Review of "FaRM: Fast Remote Memory"

22 Sep 2015

Review of "FaRM: Fast Remote Memory"

Traditionally, distributed computing platforms use TCP/IP to build distributed main memory systems. As the price of DRAM dropping, people can put all data inside memory for fast access without too much cost, but for distributed systems, the network communication remains a bottleneck. The platform FaRM which is built on RDMA improves both latency and throughput by an order of magnitude on the same network hardware.

Through a set of simple APIs, FaRM uses RDMA both to directly access data in the shared address space and for fast messaging. RDMA provides reliable user-level reads and writes of remote memory and has the advantage of low latency and high throughput because it bypasses the kernel and avoids overheads of complex protocol stacks, it can transmit data without the cooperation of CPU. Thus, built on top of RDMA with some optimization of the NIC driver, FaRM can be much more efficient than traditional TCP/IP based distributed memory system.

FaRM uses a circular buffer to implement a unidirectional channel. This buffer is stored on the receiver, and one sender/receiver pair uses one buffer. Unused buffers are all zeros. At the beginning of messaging, the receiver polls the word at the "Head" position to detect new messages, value in the "Header" position indicates the length of the message, then receiver uses this length information to locate the trailer position and polls it for non-zero value, once a non-zero value is detected, the entire message has been received. It then passes this message to the application layer, once consumed, the buffer is reset to the start.

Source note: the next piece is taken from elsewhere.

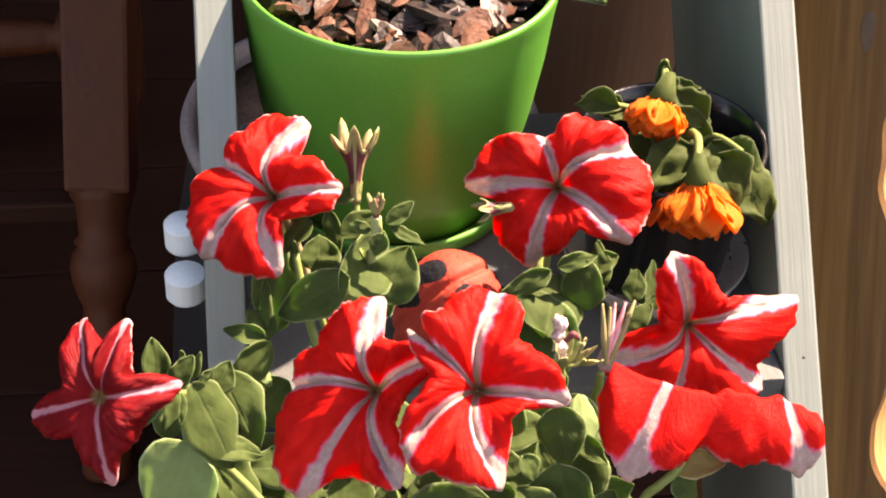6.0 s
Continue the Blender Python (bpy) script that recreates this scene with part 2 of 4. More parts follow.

FaRM provides a set of event-based API, which gives higher scalability than thread concurrency model. It provides strictly serializable ACID transactions mechanisms to help application maintain consistency based on optimistic concurrency control and two-phase commit. When performance is more of a concern, it also provides lock free read-only operations that are serializable with transactions. Replicated logging is used to high availability and strict serializability.

Object locations in the memory cluster is maintained by a consistent hashing which maps a 32-bit region identifier to a physical machine. To access the object, FaRM either do a RDMA request using the offset and object size or do a local memory access if the object is stored locally which is much faster than RDMA.

Will the technology be influential in 10 years? Maybe. It proposes a more efficient way of building distributed memory systems, which achieves an order of magnitude better throughput and latency than a similar system built on top of TCP/IP on the same physical network. But it would be better if it also provides transparent support for applications without modifications on them.